• Information shown:
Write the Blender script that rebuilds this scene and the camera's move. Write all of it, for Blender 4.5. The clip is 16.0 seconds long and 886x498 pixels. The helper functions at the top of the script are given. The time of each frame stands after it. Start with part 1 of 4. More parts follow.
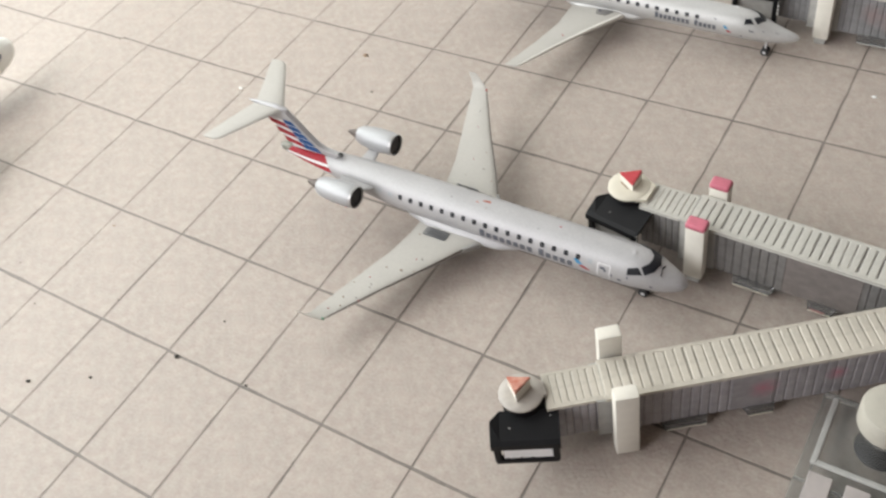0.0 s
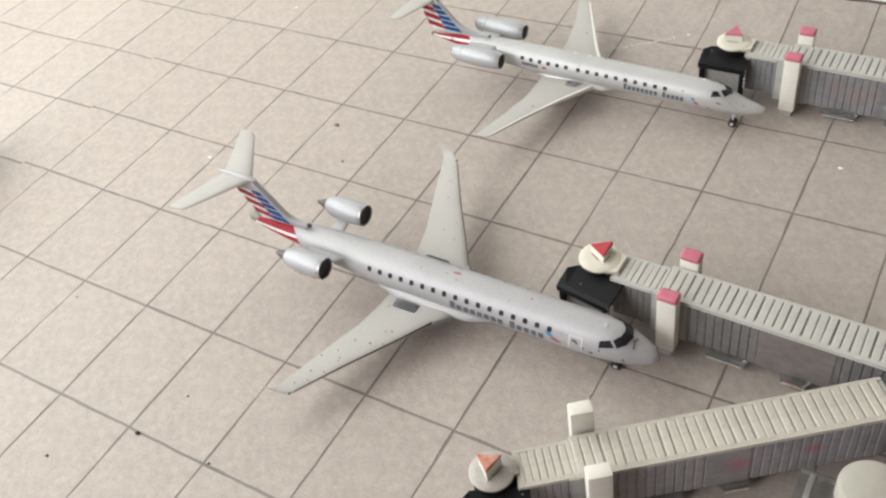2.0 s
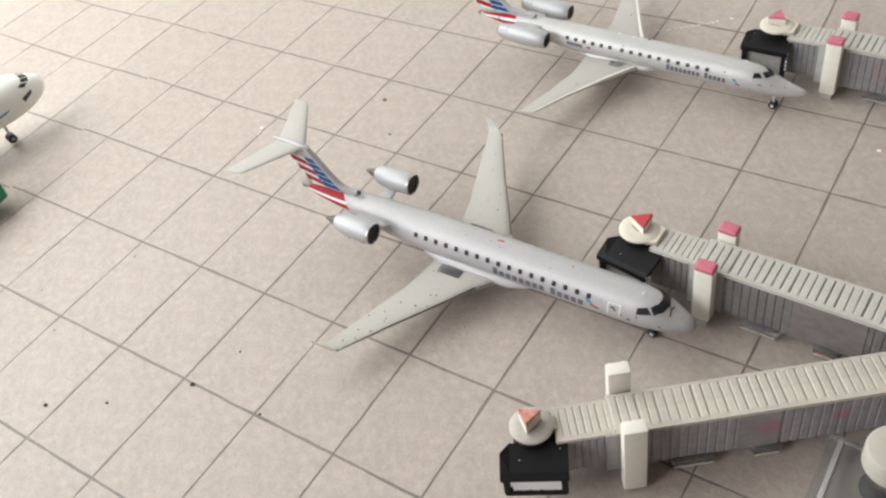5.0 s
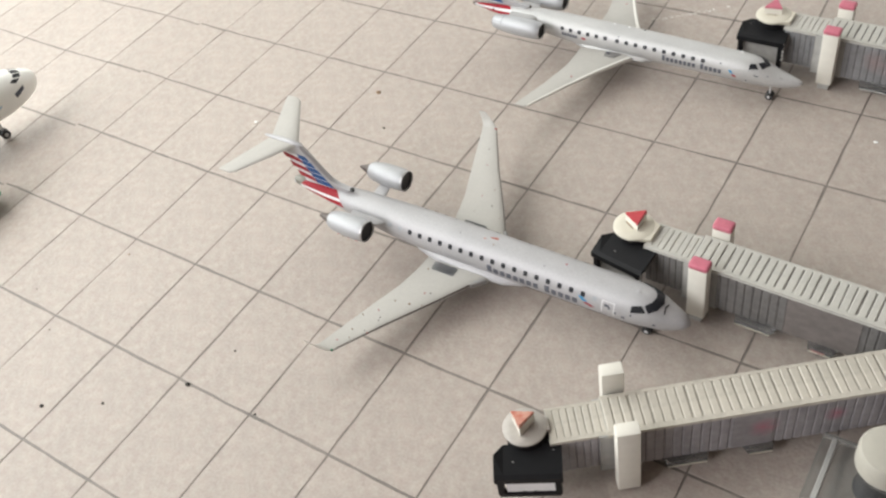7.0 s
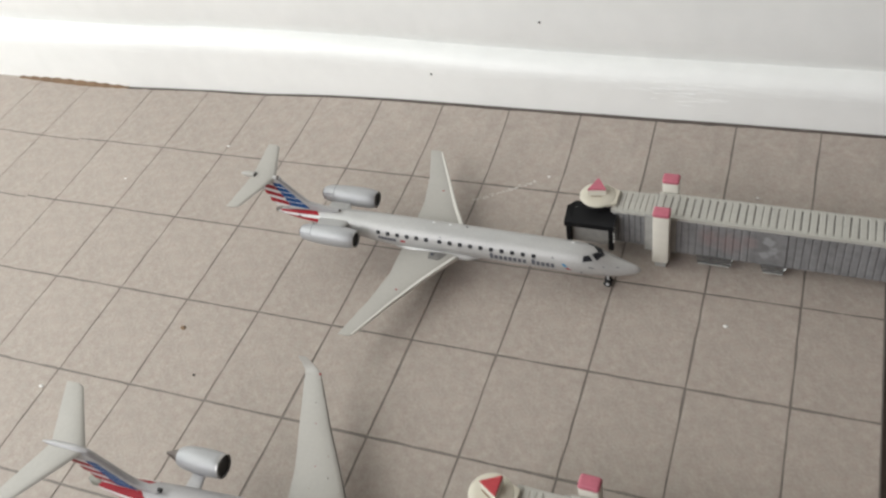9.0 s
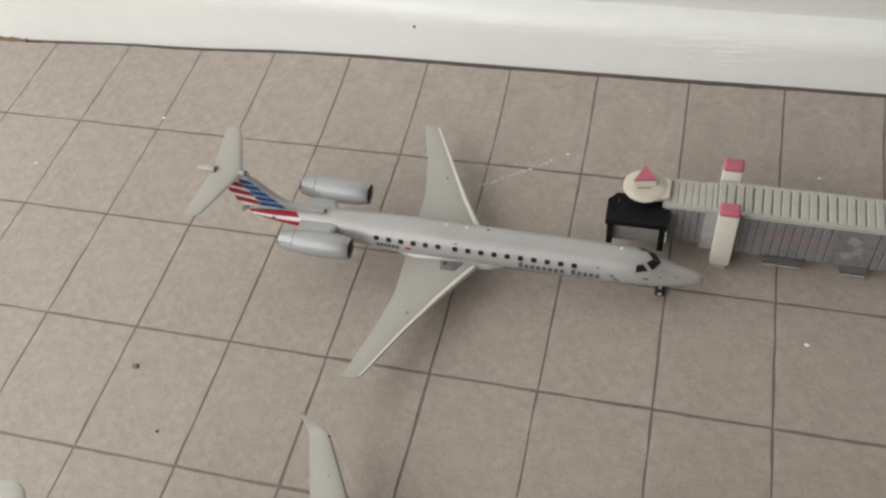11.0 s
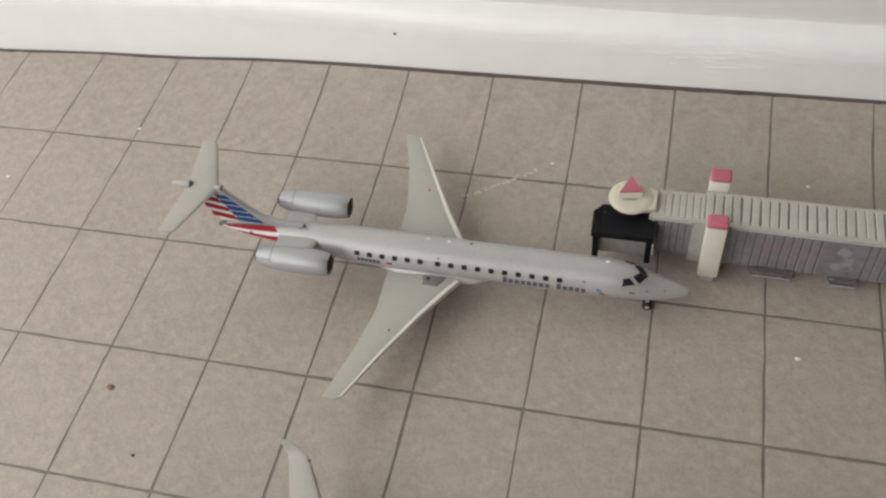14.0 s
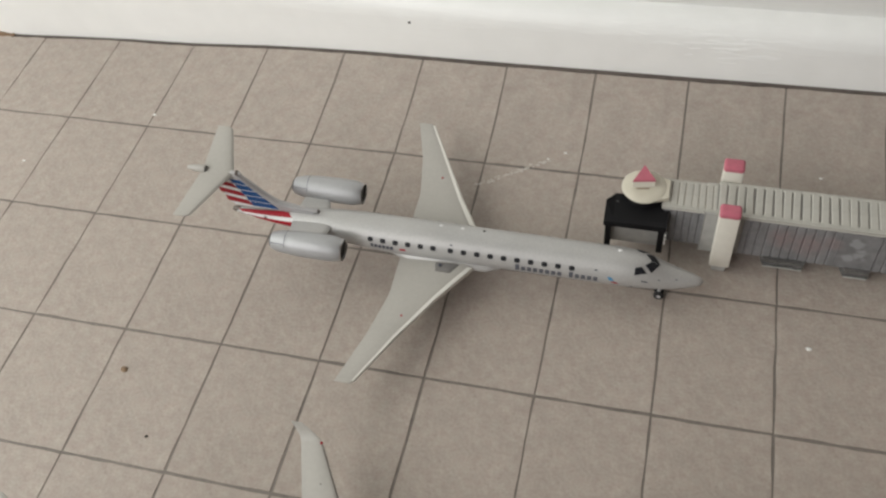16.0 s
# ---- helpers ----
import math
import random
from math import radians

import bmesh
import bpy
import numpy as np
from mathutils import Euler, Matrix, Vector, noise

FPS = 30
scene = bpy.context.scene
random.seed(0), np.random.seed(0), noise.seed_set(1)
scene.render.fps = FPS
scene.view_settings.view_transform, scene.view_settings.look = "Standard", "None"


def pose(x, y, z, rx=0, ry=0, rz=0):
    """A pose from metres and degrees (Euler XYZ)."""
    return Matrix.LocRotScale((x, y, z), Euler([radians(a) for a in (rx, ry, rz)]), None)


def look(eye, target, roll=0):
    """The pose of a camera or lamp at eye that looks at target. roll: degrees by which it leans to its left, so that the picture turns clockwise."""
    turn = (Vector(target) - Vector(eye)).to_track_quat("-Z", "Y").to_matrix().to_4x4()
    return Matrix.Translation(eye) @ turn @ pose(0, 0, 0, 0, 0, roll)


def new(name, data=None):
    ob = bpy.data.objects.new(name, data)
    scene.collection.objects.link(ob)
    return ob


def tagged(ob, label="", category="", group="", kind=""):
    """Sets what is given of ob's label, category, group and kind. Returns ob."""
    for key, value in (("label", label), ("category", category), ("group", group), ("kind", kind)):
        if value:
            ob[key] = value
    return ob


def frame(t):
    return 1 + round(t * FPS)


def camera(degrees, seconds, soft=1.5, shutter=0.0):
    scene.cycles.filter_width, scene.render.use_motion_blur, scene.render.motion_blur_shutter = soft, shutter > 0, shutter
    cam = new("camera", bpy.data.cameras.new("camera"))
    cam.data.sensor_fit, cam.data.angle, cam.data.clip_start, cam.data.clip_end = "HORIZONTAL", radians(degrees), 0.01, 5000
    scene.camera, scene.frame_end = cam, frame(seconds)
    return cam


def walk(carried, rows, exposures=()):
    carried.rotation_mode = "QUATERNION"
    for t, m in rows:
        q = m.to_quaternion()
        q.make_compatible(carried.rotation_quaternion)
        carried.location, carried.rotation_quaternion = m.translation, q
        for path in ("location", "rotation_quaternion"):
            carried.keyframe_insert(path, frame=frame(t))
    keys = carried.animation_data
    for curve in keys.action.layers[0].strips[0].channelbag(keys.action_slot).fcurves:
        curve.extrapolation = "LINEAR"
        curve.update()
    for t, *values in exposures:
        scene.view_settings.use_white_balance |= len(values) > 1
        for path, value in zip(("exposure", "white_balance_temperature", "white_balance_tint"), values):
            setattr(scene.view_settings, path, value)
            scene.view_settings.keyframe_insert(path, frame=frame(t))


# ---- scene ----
cam = camera(51.2, 16.0, soft=2.35, shutter=0.5)
PATH = [
    (0, (0.03625, -0.14758, 0.11577), (0.02298, -0.13237, 0.09358), -13.49),
    (0.5, (0.03825, -0.14947, 0.11847), (0.02394, -0.13406, 0.09706), -14.78),
    (1, (0.03694, -0.14725, 0.11705), (0.02302, -0.13070, 0.09627), -12.90),
    (1.5, (0.03609, -0.14662, 0.11593), (0.02263, -0.12953, 0.09527), -11.55),
    (2, (0.03573, -0.14533, 0.11507), (0.02257, -0.12830, 0.09417), -11.13),
    (2.5, (0.03532, -0.14454, 0.11516), (0.02240, -0.12744, 0.09417), -11.04),
    (3, (0.03498, -0.14377, 0.11494), (0.02213, -0.12679, 0.09380), -11.27),
    (3.5, (0.03565, -0.14516, 0.11555), (0.02268, -0.12858, 0.09417), -11.50),
    (4, (0.03590, -0.14863, 0.11451), (0.02260, -0.13219, 0.09322), -11.10),
    (4.2, (0.03749, -0.15274, 0.11526), (0.02368, -0.13640, 0.09422), -11.10),
    (6.5, (0.03740, -0.14951, 0.11782), (0.02349, -0.13331, 0.09676), -12.00),
    (7, (0.03743, -0.14887, 0.11849), (0.02365, -0.13309, 0.09702), -12.46),
    (7.5, (0.03697, -0.14816, 0.11744), (0.02350, -0.13248, 0.09570), -12.11),
    (8, (0.03585, -0.14575, 0.11673), (0.02273, -0.13001, 0.09482), -12.68),
    (8.2, (0.03652, -0.13956, 0.11908), (0.02322, -0.12315, 0.09778), -14.71),
    (8.5, (0.03350, -0.12320, 0.12368), (0.02160, -0.10654, 0.10175), -15.67),
    (8.7, (0.03153, -0.11783, 0.12454), (0.02078, -0.09983, 0.10308), -13.77),
    (8.8, (0.03020, -0.11600, 0.12499), (0.01989, -0.09707, 0.10413), -12.27),
    (9, (0.02643, -0.11348, 0.12540), (0.01639, -0.09434, 0.10459), -11.88),
    (9.2, (0.02003, -0.11028, 0.12348), (0.01084, -0.09221, 0.10136), -10.38),
    (11.3, (-0.00327, -0.08472, 0.11586), (-0.00968, -0.06688, 0.09261), -8.54),
    (11.5, (-0.00275, -0.08401, 0.11608), (-0.00928, -0.06618, 0.09286), -8.95),
    (12, (-0.00239, -0.08422, 0.11662), (-0.00907, -0.06614, 0.09363), -8.98),
    (12.5, (-0.00344, -0.08403, 0.11448), (-0.00957, -0.06609, 0.09123), -7.68),
    (13, (-0.00325, -0.08316, 0.11470), (-0.00930, -0.06516, 0.09147), -7.69),
    (13.5, (-0.00291, -0.08219, 0.11492), (-0.00891, -0.06420, 0.09167), -7.90),
    (14, (-0.00338, -0.08257, 0.11488), (-0.00948, -0.06475, 0.09153), -8.05),
    (14.5, (-0.00303, -0.08391, 0.11533), (-0.00941, -0.06598, 0.09213), -8.43),
    (15, (-0.00267, -0.08371, 0.11659), (-0.00922, -0.06576, 0.09346), -8.85),
    (15.5, (-0.00382, -0.08289, 0.11498), (-0.01020, -0.06528, 0.09154), -8.52),
    (16, (-0.00389, -0.08413, 0.11470), (-0.01020, -0.06648, 0.09128), -7.99),
]
EXPOSURES = [(0.0, 0.19, 6620, 9.7), (1.0, 0.15, 6620, 9.6), (1.5, 0.01, 6620, 9.4), (2.0, 0.17, 6620, 9.5), (3.0, 0.19, 6620, 9.7), (8.0, 0.18, 6640, 9.6), (8.5, -0.15, 6640, 9.5),
             (9.0, -0.33, 6650, 9.5), (9.2, -0.44, 6680, 9.6), (11.3, -0.51, 6830, 9.6), (16.0, -0.51, 6850, 9.6)]
walk(cam, [(t, look(eye, target, roll)) for t, eye, target, roll in PATH], EXPOSURES)
TILE_X, TILE_Y = 16.0, 21.04          # apron slabs, in millimetres
MM = 0.001

# ---------------------------------------------------------------- light
world = bpy.data.worlds.new("sky")
scene.world = world
world.use_nodes = True
wn = world.node_tree.nodes
sky = wn.new("ShaderNodeTexSky")
sky.sky_type = "NISHITA"
sky.sun_disc = False
sky.sun_elevation, sky.sun_rotation = radians(40), radians(200)
world.node_tree.links.new(sky.outputs[0], wn["Background"].inputs[0])
wn["Background"].inputs[1].default_value = 0.08


def window_light(name, m, width, height, watts, colour):
    data = bpy.data.lights.new(name, "AREA")
    data.shape, data.size, data.size_y, data.energy, data.color = "RECTANGLE", width, height, watts, colour
    ob = new(name, data)
    ob.matrix_world = m
    return ob


window_light("window_daylight", look((-0.325, -0.12, 0.225), (-0.08, -0.05, 0.0)), 0.42, 0.36, 2.14, (0.93, 0.972, 0.955))
window_light("south_window_daylight", look((-0.325, -0.69, 0.39), (-0.06, -0.05, 0.0)), 0.27, 0.44, 2.8, (0.945, 0.94, 0.99))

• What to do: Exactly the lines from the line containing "what is given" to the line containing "scene.view_settings.keyframe_insert(path, frame=frame(t))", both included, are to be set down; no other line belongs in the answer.

• Answer to the exercise:
    """Sets what is given of ob's label, category, group and kind. Returns ob."""
    for key, value in (("label", label), ("category", category), ("group", group), ("kind", kind)):
        if value:
            ob[key] = value
    return ob


def frame(t):
    return 1 + round(t * FPS)


def camera(degrees, seconds, soft=1.5, shutter=0.0):
    scene.cycles.filter_width, scene.render.use_motion_blur, scene.render.motion_blur_shutter = soft, shutter > 0, shutter
    cam = new("camera", bpy.data.cameras.new("camera"))
    cam.data.sensor_fit, cam.data.angle, cam.data.clip_start, cam.data.clip_end = "HORIZONTAL", radians(degrees), 0.01, 5000
    scene.camera, scene.frame_end = cam, frame(seconds)
    return cam


def walk(carried, rows, exposures=()):
    carried.rotation_mode = "QUATERNION"
    for t, m in rows:
        q = m.to_quaternion()
        q.make_compatible(carried.rotation_quaternion)
        carried.location, carried.rotation_quaternion = m.translation, q
        for path in ("location", "rotation_quaternion"):
            carried.keyframe_insert(path, frame=frame(t))
    keys = carried.animation_data
    for curve in keys.action.layers[0].strips[0].channelbag(keys.action_slot).fcurves:
        curve.extrapolation = "LINEAR"
        curve.update()
    for t, *values in exposures:
        scene.view_settings.use_white_balance |= len(values) > 1
        for path, value in zip(("exposure", "white_balance_temperature", "white_balance_tint"), values):
            setattr(scene.view_settings, path, value)
            scene.view_settings.keyframe_insert(path, frame=frame(t))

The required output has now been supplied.